I'm assuming that an "external message" is something that's coming over a network protocol, e.g. RPC, SOAP, Protocol Buffers, etc.
In that case, it's absolutely a good thing to maintain two separate models. One for messaging, one for domain. It's not unusual to have yet another model for presentation and another model for data.
It seems awfully repetitive, but there are plenty of automapping tools that can reduce the effort to near-nil; in .NET we have AutoMapper, in Java there's Dozer, etc.
More importantly, the alternative is an obnoxious, bloated canonical model which forces everything that touches it to deal with all of the bizarre idiosyncracies of everything else that touches it. When you need to map between models, you usually have the ability to do versioning (choose sane defaults for new fields), but when you have a single shared model... forget about recompiling just one application, you have to rebuild and redeploy your entire architecture. This sucks when you have a distributed system.
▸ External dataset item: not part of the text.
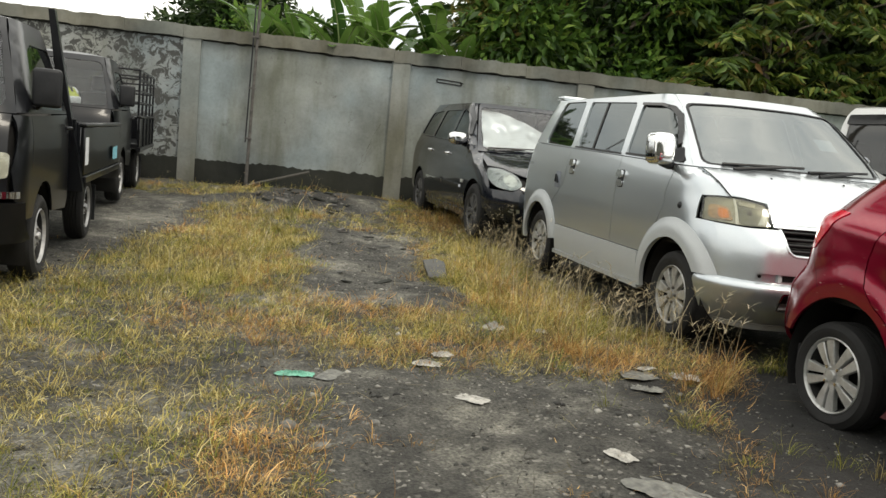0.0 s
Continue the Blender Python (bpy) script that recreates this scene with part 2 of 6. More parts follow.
M_GRILLE = plain("black_grille_plastic", (0.006, 0.006, 0.0065), 0.42, 0, 0.3, 8)
M_TAIL = plain("red_tail_lens", (0.6, 0.004, 0.03), 0.15, 0.0, 0.15, 20, coat=0.4)
M_LENS_CLEAR = glass("clear_lamp_lens", (0.9, 0.89, 0.8), 0.07, 1.5)
M_STICKER = plain("white_sticker", (0.75, 0.77, 0.8), 0.6, 0, 0.05)
M_BLUE = plain("pale_blue_sticker", (0.2, 0.5, 0.6), 0.6, 0, 0.15)
M_WOOD = plain("weathered_wood", (0.05, 0.047, 0.04), 0.85, 0, 0.4, 14, 0.3)
# metallic flakes darken towards grazing views
M_RED.node_tree.nodes["Principled BSDF"].inputs["Specular Tint"].default_value = (0.55, 0.3, 0.34, 1)
M_RED.node_tree.nodes["Principled BSDF"].inputs["Coat Roughness"].default_value = 0.09
for dark in (M_NAVY, M_BLACK, M_GRILLE, M_TRIM, M_SATIN, M_PLASTIC):
    dark.node_tree.nodes["Principled BSDF"].inputs["Specular IOR Level"].default_value = 0.25
M_RUST = plain("rusty_steel", (0.105, 0.098, 0.09), 0.75, 0.2, 0.5, 14, 0.3)

# ---- building helpers ----
from mathutils.geometry import delaunay_2d_cdt


def finish(name, me, mat, parent=None, label="", smooth=True):
    me.materials.append(mat)
    if smooth:
        me.shade_smooth()
    ob = new(name, me)
    if parent is not None:
        ob.parent = parent
    if label:
        tagged(ob, label)
    return ob


def part(name, bm, mat, parent=None, label="", smooth=False, sharp=None):
    me = bpy.data.meshes.new(name)
    bmesh.ops.recalc_face_normals(bm, faces=bm.faces)
    bm.to_mesh(me)
    bm.free()
    ob = finish(name, me, mat, parent, label, smooth or sharp is not None)
    if sharp is not None:
        me.set_sharp_from_angle(angle=radians(sharp))
    return ob


def thing(name, m, label, category, group="", kind=""):
    ob = new(name)
    ob.empty_display_size = 0.2
    ob.matrix_world = m
    return tagged(ob, label, category, group, kind)


def box(bm, lo, hi, bevel=0.0, seg=2, m=None):
    lo, hi = Vector(lo), Vector(hi)
    mid, size = (lo + hi) / 2, hi - lo
    mat = Matrix.LocRotScale(mid, None, size)
    if m is not None:
        mat = m @ mat
    r = bmesh.ops.create_cube(bm, size=1, matrix=mat)
    if bevel:
        es = list({e for v in r["verts"] for e in v.link_edges})
        bmesh.ops.bevel(bm, geom=es, offset=bevel, segments=seg, affect="EDGES", profile=0.5)
    return bm


def tube(bm, pts, r, sides=8, r2=None, cap=True):
    """A round bar along a polyline, tapering from r to r2."""
    pts = [Vector(p) for p in pts]
    n = len(pts)
    r2 = r if r2 is None else r2
    rings = []
    ref = Vector((0, 0, 1))
    for i, p in enumerate(pts):
        d = (pts[min(i + 1, n - 1)] - pts[max(i - 1, 0)]).normalized()
        a = d.cross(ref)
        if a.length < 0.1:
            a = d.cross(Vector((1, 0, 0)))
        a.normalize()
        b = d.cross(a)
        rad = r + (r2 - r) * i / max(1, n - 1)
        rings.append([bm.verts.new(p + rad * (math.cos(k * math.tau / sides) * a + math.sin(k * math.tau / sides) * b)) for k in range(sides)])
    for q, s in zip(rings, rings[1:]):
        for k in range(sides):
            bm.faces.new((q[k], q[(k + 1) % sides], s[(k + 1) % sides], s[k]))
    if cap:
        bm.faces.new(rings[0][::-1])
        bm.faces.new(rings[-1])
    return bm


def lathe(bm, profile, steps=40, axis="x", m=None, closed=False):
    """Turns (radius, along) pairs about an axis."""
    rings = []
    for r, h in profile:
        ring = []
        for k in range(steps):
            a = k * math.tau / steps
            p = Vector((h, r * math.cos(a), r * math.sin(a))) if axis == "x" else Vector((r * math.cos(a), r * math.sin(a), h))
            ring.append(bm.verts.new(m @ p if m is not None else p))
        rings.append(ring)
    pairs = list(zip(rings, rings[1:])) + ([(rings[-1], rings[0])] if closed else [])
    for q, s in pairs:
        for k in range(steps):
            bm.faces.new((q[k], q[(k + 1) % steps], s[(k + 1) % steps], s[k]))
    return bm


def raw_mesh(name, verts, faces):
    """A mesh from numpy arrays: verts (n, 3), faces a list of (m, k) index arrays."""
    me = bpy.data.meshes.new(name)
    me.vertices.add(len(verts))
    me.vertices.foreach_set("co", np.asarray(verts, np.float32).ravel())
    total = sum(f.size for f in faces)
    me.loops.add(total)
    me.polygons.add(sum(len(f) for f in faces))
    me.loops.foreach_set("vertex_index", np.concatenate([f.ravel() for f in faces]).astype(np.int32))
    starts, at = [], 0
    for f in faces:
        starts.append(at + np.arange(len(f)) * f.shape[1])
        at += f.size
    me.polygons.foreach_set("loop_start", np.concatenate(starts).astype(np.int32))
    me.update(calc_edges=True)
    me.validate()
    return me


def inside(p, poly):
    x, y = p
    hit = False
    j = len(poly) - 1
    for i in range(len(poly)):
        (xi, yi), (xj, yj) = poly[i], poly[j]
        if (yi > y) != (yj > y) and x < (xj - xi) * (y - yi) / (yj - yi) + xi:
            hit = not hit
        j = i
    return hit


def densify(poly, step):
    out = []
    for a, b in zip(poly, poly[1:] + poly[:1]):
        k = max(1, int(math.hypot(b[0] - a[0], b[1] - a[1]) / step))
        out += [(a[0] + (b[0] - a[0]) * i / k, a[1] + (b[1] - a[1]) * i / k) for i in range(k)]
    return out


def rounded(poly, r, k=4):
    """The polygon with its corners rounded off."""
    out, n = [], len(poly)
    for i in range(n):
        p, a, b = Vector(poly[i]), Vector(poly[i - 1]), Vector(poly[(i + 1) % n])
        da, db = a - p, b - p
        d = min(r, da.length * 0.45, db.length * 0.45)
        s, e = p + da.normalized() * d, p + db.normalized() * d
        out += [tuple(s * (1 - t) ** 2 + p * 2 * t * (1 - t) + e * t * t) for t in (j / k for j in range(k + 1))]
    return out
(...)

Just because two classes have very similar structures does not mean one of them is redundant:
Domain models are "thick" models, meant to accurately model the real world and contain all or most of the business logic for your application. Encapsulation is king and domain objects emphasize behaviour over data.
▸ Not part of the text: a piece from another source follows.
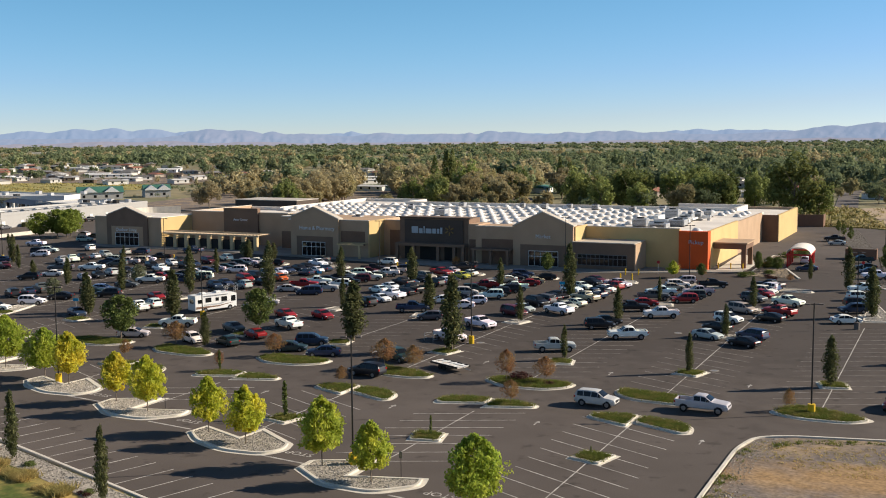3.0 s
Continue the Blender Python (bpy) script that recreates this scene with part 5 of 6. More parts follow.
for x, y, kind, colour, yaw, note in ((-27.3, 34.2, "W", "a", 251, "beside the rock bed"), (-90.8, 54.5, "U", "w", 200, "in a stall beside the street"), (-110, 70.5, "S", "r", 160, "near the entrance drive"),
                                      (-20.3, 77.0, "U", "s", -2, "on the cross drive"), (-48.2, 79.6, "U", "k", 176, "on the cross drive"), (-10.2, 78.9, "P", "s", -2, "on the cross drive"), (6.9, 87.4, "U", "m", 255, "on the drive near the street lamp"),
                                      (15.7, 91.2, "U", "w", 8, "beside the motorhome"), (-98.5, 176, "U", "w", 180, "at the shop's kerb"), (-79, 172.6, "P", "k", 190, "by the shop entrance"), (-115, 175.5, "S", "g", 175, "on the drive by the shop"),
                                      (-17.6, 211, "U", "w", 95, "under the pickup shelter"), (-15.6, 198, "S", "b", 182, "by the pickup shelter"), (-7, 216.5, "P", "t", 195, "by the gravel bed"), (-5.2, 204.5, "S", "k", 195, "by the gravel bed"), (-3.9, 197.5, "S", "b", 195, "by the gravel bed"), (-2.2, 190, "P", "w", 195, "by the gravel bed"),
                                      (-17.2, 264, "P", "k", 185, "by the service road"), (-15.6, 254, "S", "s", 185, "by the service road"), (-181.2, 174.5, "U", "w", 150, "near the garden entrance"), (-163.4, 172.5, "U", "b", 190, "near the garden entrance"),
                                      (-153.5, 179.5, "P", "b", 178, "on the drive by the garden court"), (-218.5, 176.4, "P", "w", 180, "in the far lot"), (-204.6, 153, "P", "w", 180, "in the far lot"), (-205, 158, "S", "k", 180, "in the far lot"), (-203, 178, "P", "w", 190, "in the far lot"),
                                      (-211, 203, "U", "s", 170, "beside the white warehouse"), (-206, 202, "S", "k", 170, "beside the white warehouse"), (-254, 205, "U", "k", 90, "beside the white warehouse"), (-254, 214, "S", "g", 90, "beside the white warehouse"), (-252, 248, "P", "k", 90, "beside the white warehouse"), (-196, 196, "S", "w", 20, "near the garden entrance"), (-200, 192, "U", "s", 20, "near the garden entrance"), (-252, 228, "U", "k", 90, "beside the white warehouse"), (-252, 236, "U", "k", 90, "beside the white warehouse")):
    park(kind, colour, x, y, yaw, note)
for x, y, kind, colour, back in ((-57.9, 14.2, "S", "k", 0), (-38.3, 2.8, "P", "z", 0), (-28.3, -0.9, "U", "k", 0), (-24.6, -5.8, "S", "r", 0)):
    park(kind, colour, x, y, -21, "in a lane of the wide street", -0.03)


t = thing("roof_cargo", pose(-27.35, 34.1, 1.58 / K, 0, 0, 251), "bundled grey cargo strapped on a car roof", "cargo")
for i in range(4):
    b = bmesh.new()
    box(b, -0.8 + 0.38 * i, -0.45 + 0.38 * i, -0.42 + 0.1 * (i % 2), 0.40, -0.03, 0.14 + 0.07 * (i % 3), bevel=0.03)
    part("bundle", b, "metal_dark" if i % 2 else "frame_grey", t)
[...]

Messaging models are by definition "thin" models containing nothing but data; in many cases a message has already been validated (in the case of an event message) or will have to be re-validated anyway (in the case of a command), so validation tends to be limited to the format of the message. In addition, the structure of one of these message models is almost always optimized for transmission efficiency (no unnecessary fields) and there may be several "metadata" attributes (like security headers) that would make no sense at all in any other model.
Data models are (traditionally) intended to provide a bridge to a DAL or ORM. Modern tools have gotten pretty good at aligning these with domain models but not nearly all of the way there. Generally there are a lot of annoying restrictions on a data model that also make no sense in a domain model, such as ID properties on every class, bidirectional references, setters on every property, and in some cases every member has to be virtual. The last two are especially problematic; most often you want your domain models to be immutable and sealed (not inheritable).
And finally the presentation model is likely to be much flatter than the domain model, have all sorts of formatting code, and mostly string properties (which have all manner of validation attached to them). Which fields are read-only will depend on the features that the UI is supposed to provide.
It's really, really hard, bordering on impossible, to keep all of these conflicting requirements in sync when trying to maintain an architecture-wide or even application-wide shared model.
Ultimately you will end up doing less work by having custom models with very few dependencies, as opposed to one model with a very high number of dependencies.